China Investment Corporation (CIC) recorded a loss on overseas investment in 2015, the sovereign wealth fund’s first negative net annual return since 2011. The fund entrusted with investing China’s foreign reserves now has $813 billion in total assets including a growing number of global real estate holdings.
As part of CIC’s annual report, chairman and CEO Ding Xuedong released a statement acknowledging the struggles of both the global economy and CIC. He added that CIC coped with these challenges by exploring new business opportunities, which included placing a greater emphasis on real estate.
The fund is already China’s largest cross-border real estate investor, and nine property investments last year, including billion dollar deals in Europe and Australia, after raising its target allocation to the sector.
CIC Picked Up French Malls and Aussie Offices in 2015
In July of last year, CIC purchased Morgan Stanley-controlled Investa Property Group’s office assets for $1.79 billion. The transaction, which was named as Deal of the Year for Asia by PERE magazine, saw CIC become one of Australia’s biggest commercial landlords.

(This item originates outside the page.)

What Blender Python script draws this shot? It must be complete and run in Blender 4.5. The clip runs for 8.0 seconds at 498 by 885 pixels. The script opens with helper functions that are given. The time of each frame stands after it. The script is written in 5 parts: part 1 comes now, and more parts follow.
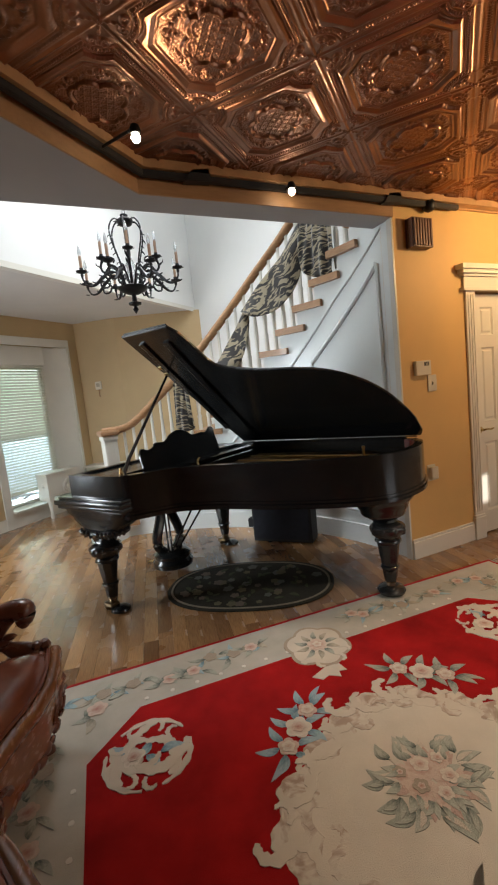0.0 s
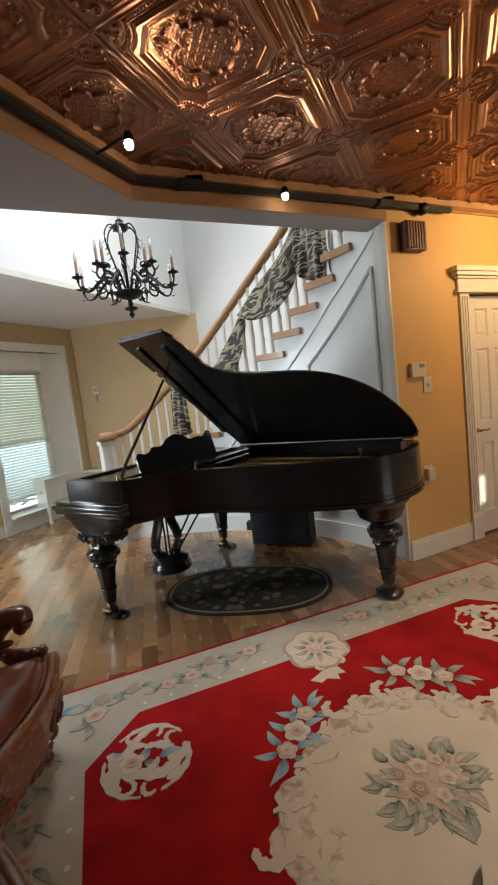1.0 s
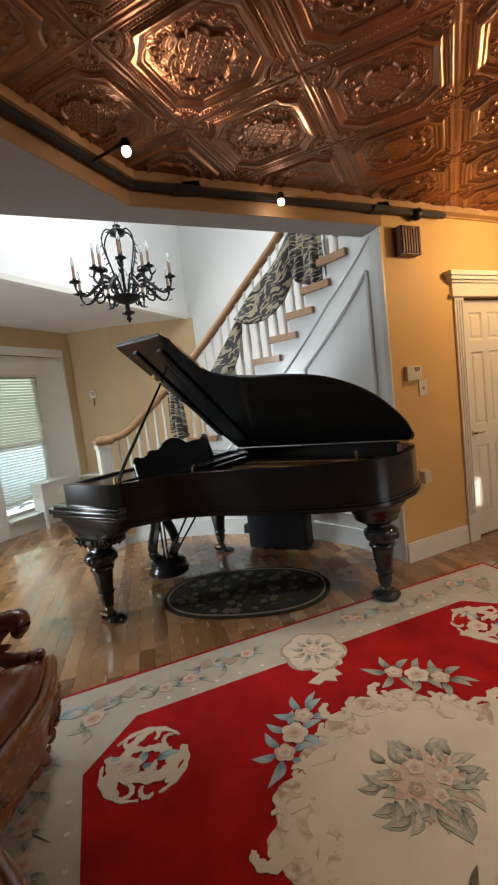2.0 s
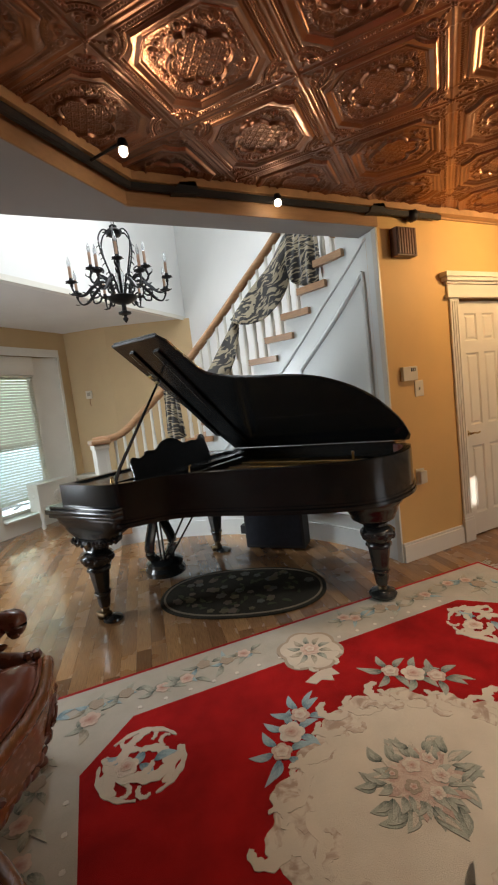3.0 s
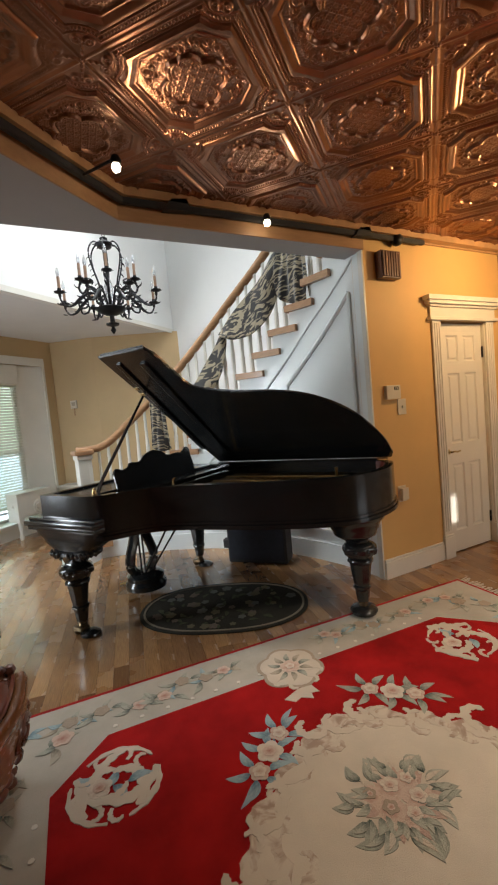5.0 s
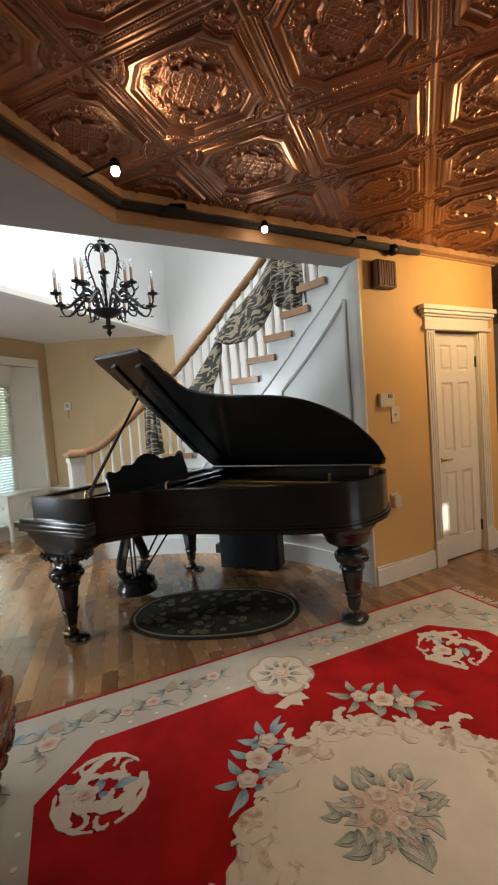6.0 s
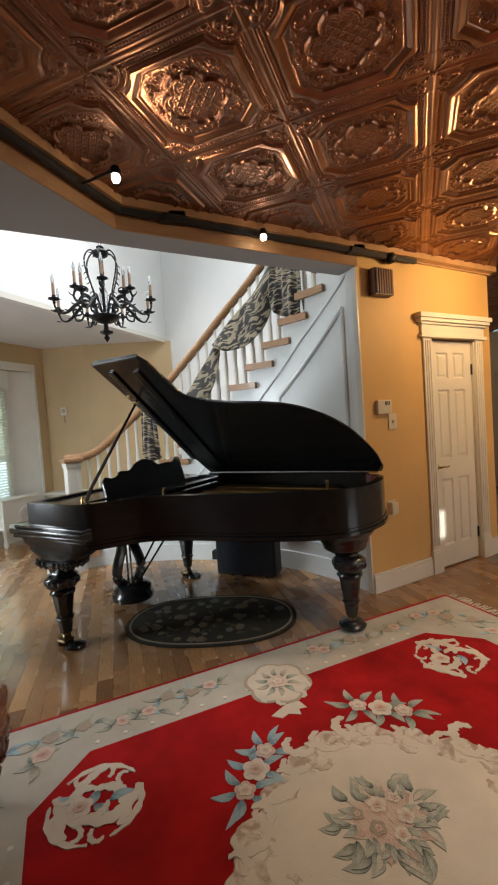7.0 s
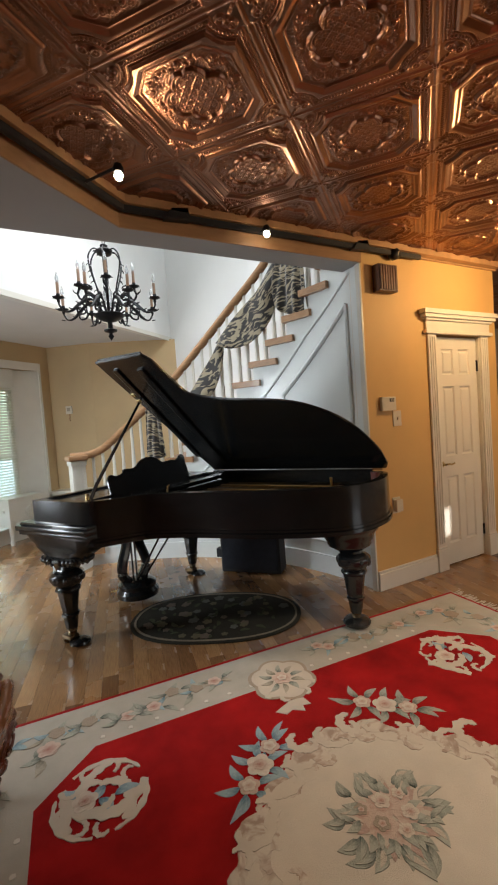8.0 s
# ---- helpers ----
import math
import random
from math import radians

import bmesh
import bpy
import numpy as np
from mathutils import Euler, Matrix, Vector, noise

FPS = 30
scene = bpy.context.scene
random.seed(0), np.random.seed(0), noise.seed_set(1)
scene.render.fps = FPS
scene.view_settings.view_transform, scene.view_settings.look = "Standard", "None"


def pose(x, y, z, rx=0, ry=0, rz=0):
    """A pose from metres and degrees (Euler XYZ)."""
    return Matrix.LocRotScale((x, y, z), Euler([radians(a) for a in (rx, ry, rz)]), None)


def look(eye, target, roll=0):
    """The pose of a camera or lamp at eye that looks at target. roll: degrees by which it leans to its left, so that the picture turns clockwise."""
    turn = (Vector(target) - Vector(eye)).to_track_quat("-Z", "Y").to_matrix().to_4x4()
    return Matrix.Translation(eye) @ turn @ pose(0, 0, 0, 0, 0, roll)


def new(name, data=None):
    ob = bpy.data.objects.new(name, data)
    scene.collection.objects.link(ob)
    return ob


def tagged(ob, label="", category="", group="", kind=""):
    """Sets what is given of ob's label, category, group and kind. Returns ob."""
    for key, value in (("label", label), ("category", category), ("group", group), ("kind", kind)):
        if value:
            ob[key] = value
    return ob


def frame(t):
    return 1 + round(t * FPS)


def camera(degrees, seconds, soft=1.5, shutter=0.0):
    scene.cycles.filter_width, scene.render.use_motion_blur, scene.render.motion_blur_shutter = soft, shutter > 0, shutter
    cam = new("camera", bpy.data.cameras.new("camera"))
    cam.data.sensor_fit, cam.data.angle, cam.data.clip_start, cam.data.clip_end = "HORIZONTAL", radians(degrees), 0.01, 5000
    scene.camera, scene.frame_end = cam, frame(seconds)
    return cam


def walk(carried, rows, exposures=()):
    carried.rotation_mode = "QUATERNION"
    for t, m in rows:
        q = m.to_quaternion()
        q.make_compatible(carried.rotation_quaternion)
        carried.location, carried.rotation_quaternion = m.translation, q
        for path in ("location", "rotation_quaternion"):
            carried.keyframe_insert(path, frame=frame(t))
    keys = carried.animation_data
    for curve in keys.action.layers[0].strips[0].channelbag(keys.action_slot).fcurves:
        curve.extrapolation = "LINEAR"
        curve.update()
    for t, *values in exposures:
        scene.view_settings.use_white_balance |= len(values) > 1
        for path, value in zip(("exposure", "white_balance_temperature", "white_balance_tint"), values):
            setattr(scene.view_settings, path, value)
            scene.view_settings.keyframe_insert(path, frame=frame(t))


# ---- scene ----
cam = camera(60.9, 8.0, soft=2.1)
PATH = [
    (0, (-2.36, -2.451, 1.413), (-1.569, -0.628, 1.189), -6.0),
    (0.5, (-2.355, -2.452, 1.412), (-1.56, -0.63, 1.193), -6.3),
    (1, (-2.349, -2.462, 1.416), (-1.551, -0.64, 1.205), -6.6),
    (1.5, (-2.35, -2.471, 1.417), (-1.545, -0.651, 1.217), -6.7),
    (3, (-2.358, -2.478, 1.411), (-1.53, -0.668, 1.217), -6.7),
    (3.5, (-2.359, -2.479, 1.412), (-1.515, -0.676, 1.223), -6.5),
    (4, (-2.357, -2.48, 1.415), (-1.489, -0.687, 1.244), -6.0),
    (5.5, (-2.359, -2.492, 1.414), (-1.45, -0.716, 1.288), -4.8),
    (6, (-2.358, -2.491, 1.414), (-1.433, -0.721, 1.298), -4.2),
    (6.5, (-2.367, -2.488, 1.414), (-1.426, -0.726, 1.313), -3.9),
    (7, (-2.367, -2.482, 1.416), (-1.423, -0.721, 1.327), -3.9),
    (7.5, (-2.36, -2.486, 1.409), (-1.428, -0.718, 1.321), -4.0),
    (8, (-2.362, -2.486, 1.408), (-1.439, -0.715, 1.313), -4.1),
]
walk(cam, [(t, look(eye, aim, roll)) for t, eye, aim, roll in PATH])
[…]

In addition to its Aussie mega-acquisition, CIC also made its largest retail buy in 2015, when it partnered with AEW Europe to acquire a portfolio of ten shopping centers in France and Belgium. The $1.35 billion acquisition from CBRE Global Investors was the first European acquisition for CIC since purchasing a London office park in 2013.
Data compiled by Mingtiandi revealed that CIC has invested more than $5.52 billion in property developments since 2013.
2015 was a Tough Year for Sovereign Wealth
Despite annualized return on overseas investments falling to 4.58 percent in 2015, experts point out that CIC’s performance was not a disaster. Johnny Fang, a Shanghai-based analyst at Z-Ben Advisors Ltd., told Bloomberg that considering the high volatility in financial markets last year, CIC performed well especially when compared to other sovereign wealth funds.
Ding noted that 2016 is likely to see sluggish growth, subdued inflation, low productivity and lackluster trade. In light of this, CIC will continue to look for prudent international real estate opportunities to help improve returns. The fund purchased three business parks in Southeast England for $355.4 million at the beginning of the year.